LES CHAMPIONNATS DU MONDE DE JEUNES, PARADIS DES FAUSSAIRES

Les falsifications d’âge sont monnaie courante dans le football international. De nombreux pays africains organisent eux-mêmes la falsification de documents d’identité à l’occasion des tournois internationaux de jeunes. Au cours du dernier Mondial U17 aux Emirats Arabes Unis, une déclaration du sélectionneur du pays organisateur a fait grand bruit.  » Je suis certain que 70 % des joueurs participant à ce championnat du monde n’ont pas l’âge requis mais on tolère qu’ils soient plus vieux « , a dit Rached Albedwawi après la défaite (6-1) de son équipe face au Brésil. Il n’a pas cité de noms mais ses dires sont fondés. Il y a trois mois, le Nigéria s’est vu obligé de retirer une demi-douzaine de joueurs de sa présélection parce que des IRM de leur poignet avaient démontré qu’ils avaient plus de 17 ans. Depuis 2009, c’est par ce moyen que la FIFA tente de lutter contre les tricheries sur l’âge des joueurs au championnat du monde U17. Ce tournoi n’est pas choisi par hasard : à partir de 18 ans, l’épiphyse du poignet est masquée et il est plus difficile de déterminer l’âge d’un joueur sur base d’une IRM. L’analyse osseuse à laquelle Anderlecht a soumis Chancel Mbemba en décembre 2012 n’est donc sans doute pas aussi rassurante que le club le laisse entendre.

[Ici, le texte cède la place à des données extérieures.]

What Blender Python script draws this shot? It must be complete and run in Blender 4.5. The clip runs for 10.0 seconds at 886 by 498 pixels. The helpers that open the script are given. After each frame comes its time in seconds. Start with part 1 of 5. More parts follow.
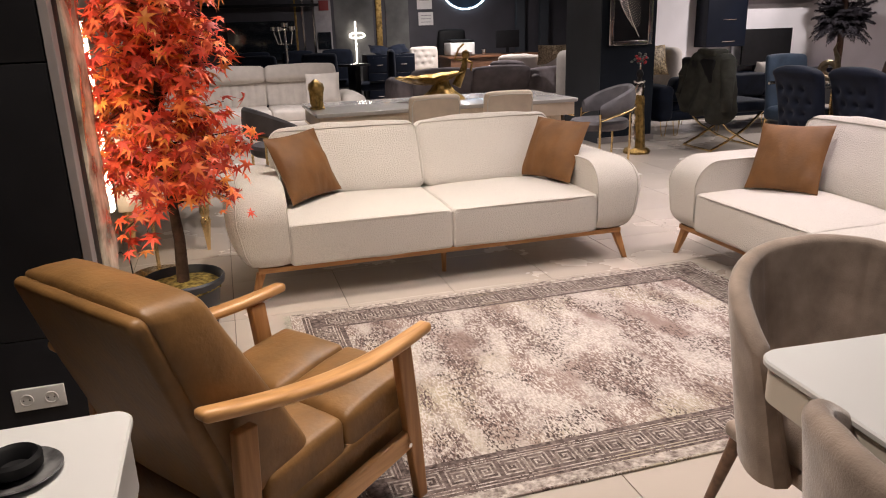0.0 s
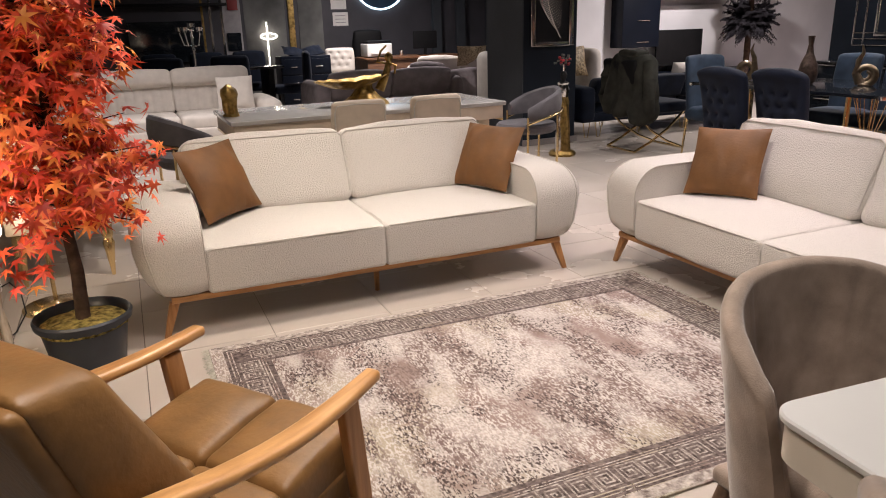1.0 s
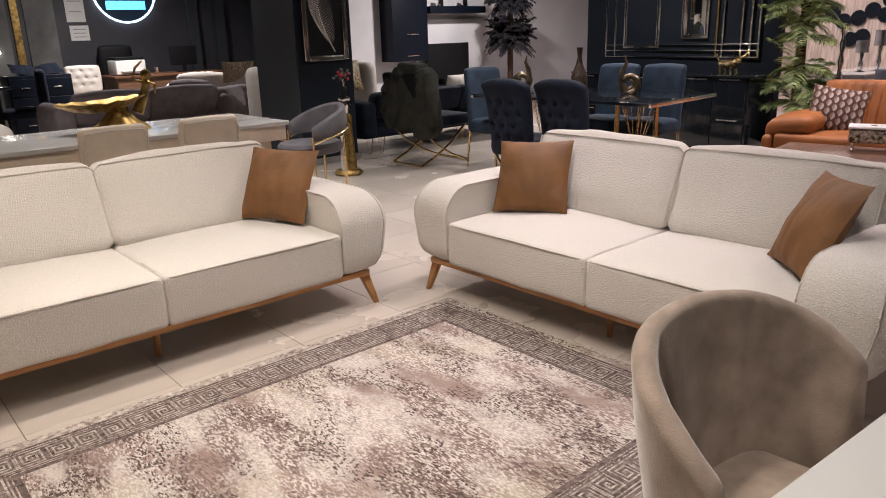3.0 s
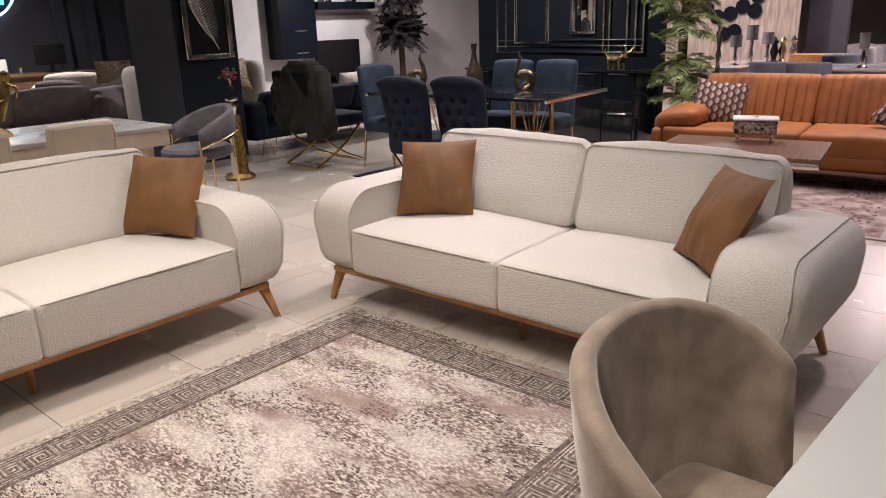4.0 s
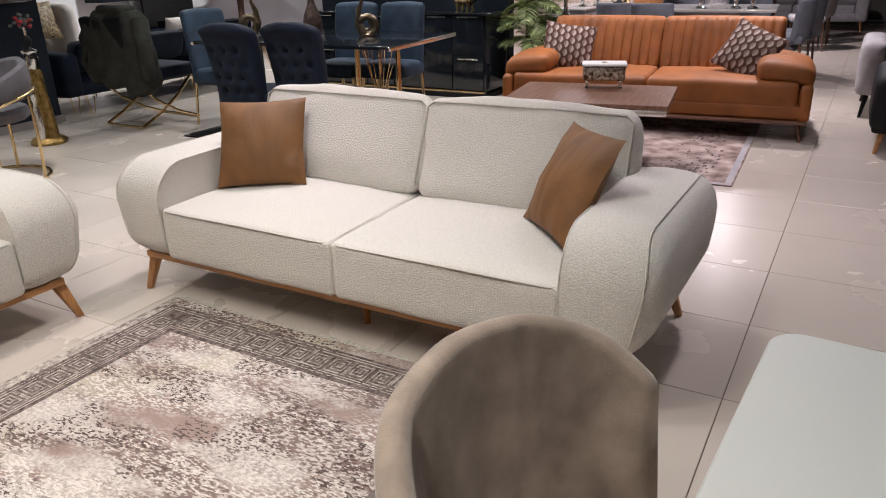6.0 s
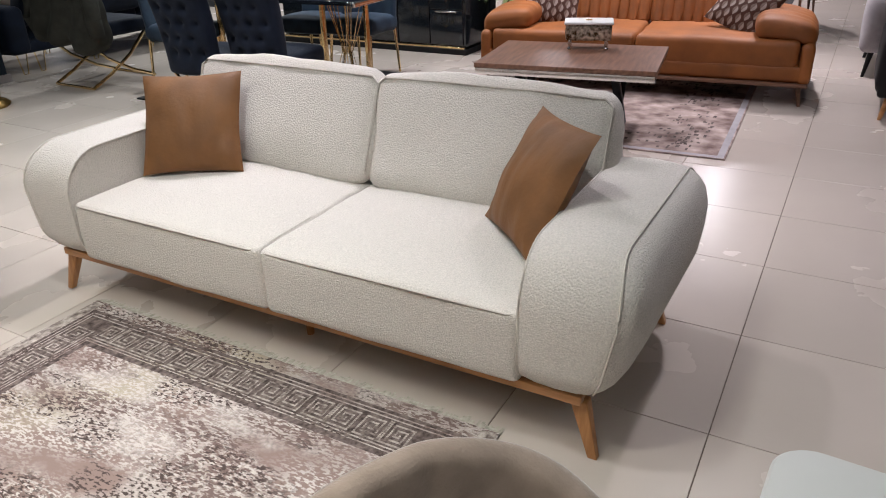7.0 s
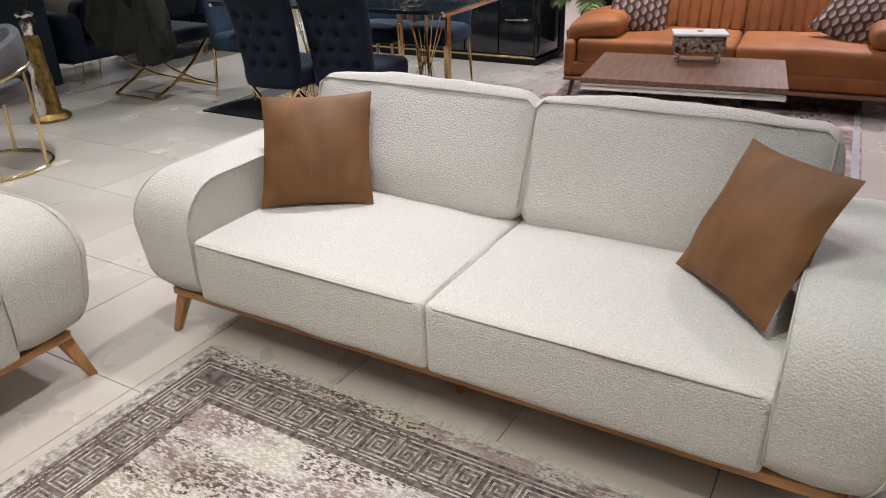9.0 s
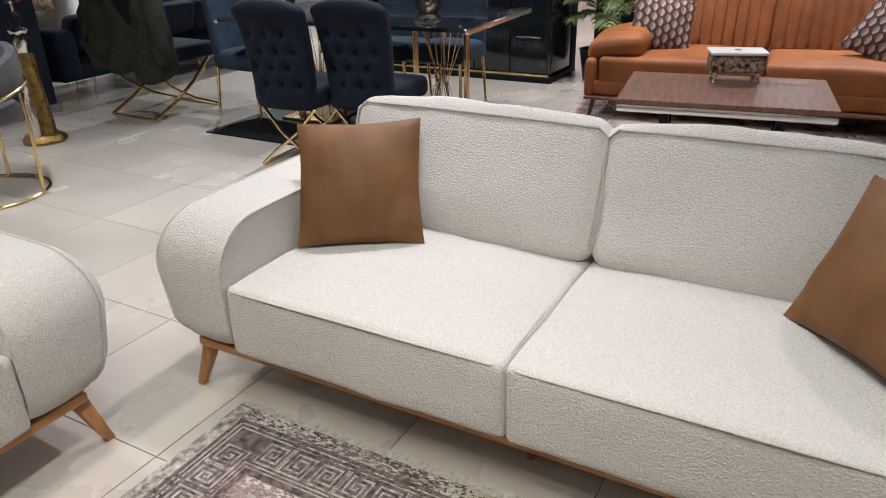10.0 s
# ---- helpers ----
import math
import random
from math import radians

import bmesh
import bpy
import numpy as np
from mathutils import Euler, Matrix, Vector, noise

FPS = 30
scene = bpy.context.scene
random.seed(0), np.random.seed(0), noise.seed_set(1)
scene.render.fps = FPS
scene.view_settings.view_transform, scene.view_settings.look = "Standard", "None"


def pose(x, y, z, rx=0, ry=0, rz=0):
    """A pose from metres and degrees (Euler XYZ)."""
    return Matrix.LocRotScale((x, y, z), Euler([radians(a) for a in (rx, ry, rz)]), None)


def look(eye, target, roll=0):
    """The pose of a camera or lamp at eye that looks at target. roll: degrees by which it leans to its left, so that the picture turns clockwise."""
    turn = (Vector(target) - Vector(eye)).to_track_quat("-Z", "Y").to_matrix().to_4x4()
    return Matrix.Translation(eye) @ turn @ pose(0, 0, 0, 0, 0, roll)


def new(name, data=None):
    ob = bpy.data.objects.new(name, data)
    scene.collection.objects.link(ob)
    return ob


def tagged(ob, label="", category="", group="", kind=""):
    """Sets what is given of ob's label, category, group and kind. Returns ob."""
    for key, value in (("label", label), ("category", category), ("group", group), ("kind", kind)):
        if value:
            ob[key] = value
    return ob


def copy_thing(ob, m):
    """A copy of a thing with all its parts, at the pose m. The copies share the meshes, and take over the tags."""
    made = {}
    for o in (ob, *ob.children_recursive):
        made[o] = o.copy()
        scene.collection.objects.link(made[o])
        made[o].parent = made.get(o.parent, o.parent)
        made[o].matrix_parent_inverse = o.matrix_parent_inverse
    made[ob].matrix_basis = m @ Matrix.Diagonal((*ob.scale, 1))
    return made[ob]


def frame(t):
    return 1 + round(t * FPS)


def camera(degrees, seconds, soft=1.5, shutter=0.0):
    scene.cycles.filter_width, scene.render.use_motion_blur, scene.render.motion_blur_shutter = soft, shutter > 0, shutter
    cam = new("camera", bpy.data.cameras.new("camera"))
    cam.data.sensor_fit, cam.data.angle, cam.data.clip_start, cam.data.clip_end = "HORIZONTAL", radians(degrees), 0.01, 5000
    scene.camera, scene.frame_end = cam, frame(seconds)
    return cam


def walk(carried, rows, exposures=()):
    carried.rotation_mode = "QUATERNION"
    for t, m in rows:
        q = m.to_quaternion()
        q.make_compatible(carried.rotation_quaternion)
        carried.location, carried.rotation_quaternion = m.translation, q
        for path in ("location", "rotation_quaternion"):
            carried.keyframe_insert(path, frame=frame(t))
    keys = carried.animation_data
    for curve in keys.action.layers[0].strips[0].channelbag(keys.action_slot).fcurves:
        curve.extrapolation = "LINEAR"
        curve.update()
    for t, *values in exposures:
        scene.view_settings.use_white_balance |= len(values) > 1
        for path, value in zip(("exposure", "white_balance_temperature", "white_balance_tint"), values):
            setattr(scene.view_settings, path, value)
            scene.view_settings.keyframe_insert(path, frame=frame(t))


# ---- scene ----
# camera and its walk
cam = camera(62.7, 10.0, soft=1.0)
PATH = [
    (0, (-0.104, -0.146, 1.444), (0.47, 1.676, 0.854), -1.8),
    (0.5, (-0.091, -0.005, 1.431), (0.575, 1.787, 0.841), -1.8),
    (1, (-0.08, 0.161, 1.45), (0.701, 1.904, 0.854), -1.7),
    (1.5, (-0.048, 0.297, 1.41), (0.858, 1.982, 0.829), -1.9),
    (2, (-0.01, 0.419, 1.415), (1.023, 2.03, 0.835), -1.8),
    (2.5, (0.038, 0.542, 1.428), (1.195, 2.068, 0.853), -1.7),
    (3, (0.061, 0.642, 1.425), (1.345, 2.063, 0.85), -1.7),
    (4.5, (0.238, 0.832, 1.435), (1.775, 1.953, 0.816), -1.9),
    (5, (0.364, 0.882, 1.44), (1.947, 1.913, 0.781), -1.9),
    (5.5, (0.475, 0.899, 1.429), (2.087, 1.849, 0.723), -1.9),
    (6, (0.547, 0.892, 1.427), (2.175, 1.784, 0.682), -1.6),
    (6.1, (0.556, 0.881, 1.429), (2.184, 1.769, 0.68), -1.6),
    (6.2, (0.714, 0.867, 1.446), (2.342, 1.697, 0.634), -1.7),
    (7.5, (1.027, 1.081, 1.463), (2.59, 1.951, 0.569), -1.8),
    (8, (1.065, 1.213, 1.457), (2.617, 2.098, 0.558), -1.8),
    (8.5, (1.068, 1.383, 1.459), (2.623, 2.273, 0.57), -1.8),
    (9, (1.073, 1.573, 1.46), (2.642, 2.46, 0.593), -1.7),
    (9.5, (1.117, 1.739, 1.456), (2.703, 2.617, 0.609), -1.6),
    (10, (1.205, 1.922, 1.439), (2.809, 2.779, 0.606), -1.4),
]
walk(cam, [(t, look(eye, target, roll)) for t, eye, target, roll in PATH],
     [(0.0, 0.08, 6750, 17), (2.5, 0.0, 6600, 14), (4.5, 0.0, 6600, 14), (5.5, 0.05, 6350, 10), (6.0, 0.08, 6170, 8), (7.5, 0.08, 5920, 4), (10.0, 0.0, 5920, 3)])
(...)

On remarque que les pays africains dominent souvent les grands tournois internationaux chez les jeunes mais n’ont jamais fourni de champion du monde au niveau professionnel. Les exemples de super talents africains retombés dans l’anonymat après un début de carrière prometteur sont nombreux. Peut-être parce qu’ils étaient toujours plus âgés qu’on voulait bien le dire. Lorsque la FIFA soumit a posteriori les participants des championnats du monde U17 de 2003 et 2005 à un scanner osseux, il apparut que dans 27 % des cas (plus d’un quart), le résultat du test n’était pas en corrélation avec l’évolution de l’épiphyse. Les IRM utilisées par la FIFA depuis 2003 sont fiables à 99 %. Elles sont utilisées officiellement depuis 2009. Un joueur dont l’épiphyse est masquée ne peut pas participer à un championnat du monde U17, même s’il reste 1 % de chance qu’il ait tout de même 17 ans ou moins. Il est donc exclu sur base de la probabilité, ce qui est comparable aux coureurs parmi lesquels on décèle un taux d’hématocrite trop élevé (plus de 50 %), le nombre de globules rouges laissant supposer du dopage. Pour les rares coureurs dont le taux d’hématocrite normal est supérieur à 50 %, c’est la poisse.

La falsification de l’âge des joueurs africains n’est pas toujours volontaire. De nombreux joueurs ne connaissent pas leur date de naissance exacte. En Afrique, tout le monde n’a pas de passeport et les registres de naissance ne sont pas toujours tenus de façon très précise. En l’absence de documents officiels, on procède donc souvent de façon approximative. Et dans le cas des joueurs, pour des raisons économiques, on tape plutôt bas. Tout cela se fait en accord avec les dirigeants des clubs, des fédérations et des agents. Car plus une perle noire est jeune, plus il y a de chance que des scouts européens notent son nom dans un carnet. Si Anderlecht était convaincu que Mbemba était bien né en 1988 et qu’il avait donc déjà 25 ans, il ne l’aurait jamais engagé car sa marge de progression aurait été trop faible, ce qui aurait réduit les chances de le revendre avec bénéfice par la suite.

Ceci dit, malgré la mise à l’écart d’un quart de son effectif juste avant la compétition, le Nigeria a tout de même remporté la finale du dernier championnat du monde U17 à Abu Dhabi. Il a battu le Mexique (3-0).